OSU researchers have completed an electrical mapping project that will help protect the U.S. power grid.

Adam Schultz, a professor of geophysics at OSU and lead investigator on the electrical mapping project, says the difference with this project is that the data was released immediately.

When the project began in 2006, researchers placed instruments every 70 kilometers across the Americas to study subsurface energy. Large devices were shipped to stations for several months to collect data.

The original goal of the project was to determine the structure and evolution of the North American continent. The original goal was achieved, but over time a new opportunity arose.

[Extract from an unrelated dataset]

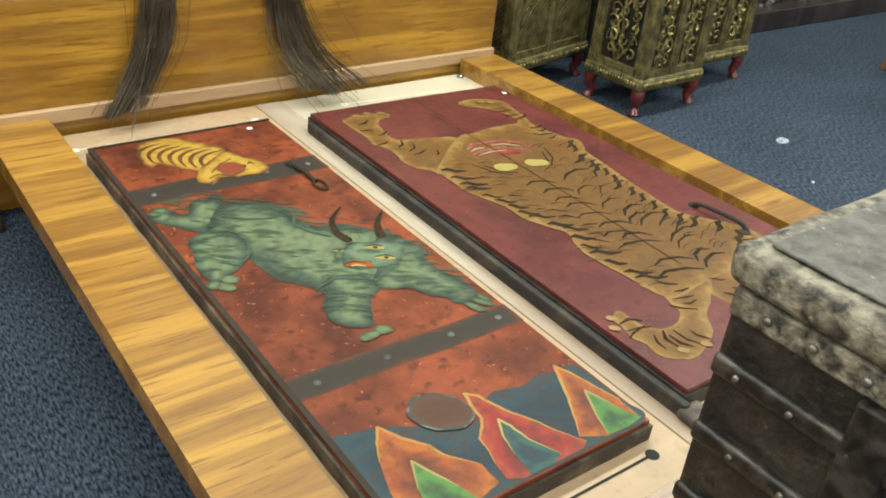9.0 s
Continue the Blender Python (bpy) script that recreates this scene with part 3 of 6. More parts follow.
def figure(parent, name, ctrl, material, z, label="", wide=0.03, step=0.006, rough=0.0025, corners=False):
    """A painted figure as a fine sheet inside a drawn outline; its tone grows from the rim inwards."""
    line = np.array(ragged(list(ctrl) + [ctrl[0]])[:-1]) if corners else closed(ctrl, rough=rough)
    nxt = np.roll(line, -1, 0)
    lo, hi = line.min(0) - step, line.max(0) + step
    gx, gy = np.arange(lo[0], hi[0] + step, step), np.arange(lo[1], hi[1] + step, step)
    pt = np.stack(np.meshgrid(gx, gy, indexing="ij"), -1).reshape(-1, 2)
    e = nxt - line
    rel = pt[:, None, :] - line[None]
    t = np.clip((rel * e).sum(-1) / ((e * e).sum(-1) + 1e-12), 0, 1)
    foot = line[None] + t[..., None] * e[None]
    dist = np.hypot(*(pt[:, None, :] - foot).transpose(2, 0, 1))
    best = dist.argmin(1)
    d = dist[np.arange(len(pt)), best]
    cross = (line[None, :, 1] > pt[:, 1:2]) != (nxt[None, :, 1] > pt[:, 1:2])
    xs = line[None, :, 0] + (pt[:, 1:2] - line[None, :, 1]) * e[None, :, 0] / (e[None, :, 1] + 1e-12)
    ins = (cross & (pt[:, 0:1] < xs)).sum(1) % 2 == 1
    near = foot[np.arange(len(pt)), best]
    bm, made, ny = bmesh.new(), {}, len(gy)
    tone = bm.verts.layers.float.new("tone")

    def at(i):
        if i not in made:
            p = pt[i] if ins[i] else near[i]
            made[i] = bm.verts.new((p[0], p[1], z))
            made[i][tone] = min(1.0, d[i] / wide) if ins[i] else 0.0
        return made[i]
    for i in range(len(gx) - 1):
        for j in range(ny - 1):
            q = (i * ny + j, (i + 1) * ny + j, (i + 1) * ny + j + 1, i * ny + j + 1)
            if any(ins[k] for k in q):
                bm.faces.new([at(k) for k in q])
    return part(name, bm, material, parent, label, local=True)


def brushed(pts, r):
    """Strokes along a line, thin at both ends."""
    n = len(pts) - 1
    w = [r * (0.15 + 0.85 * math.sin(math.pi * (i + 0.35) / (n + 0.7))) for i in range(n + 1)]
    return [(*pts[i][:2], w[i], *pts[i + 1][:2], w[i + 1]) for i in range(n)]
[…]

“It became obvious that the data we were collecting was very important to the electricity industry because, for example, we recently had a large aurora that was visible in Oregon in May and, in fact, this past week,” Schultz said.

Effects of space weather, such as the geomagnetic storms we have experienced recently, can put a strain on the grid, and it is not designed to handle that.

Shultz explains that in extreme cases, this can lead to a blackout in parts of the power grid. The last time this happened was in 1989 and affected the province of Quebec and the northern states of the USA.

“The data will help the energy industry determine the intensity of the geomagnetic storms that we recently experienced with the Aurora Borealis. So this is a big topic and our data will help the energy industry determine the intensity of the geomagnetically induced currents that they can expect,” Schultz said.

Schultz adds that the Department of Homeland Security has identified impacts on critical infrastructure.

“In this way, we are helping to mitigate the risks to the entire infrastructure that everyone in this country depends on,” he says.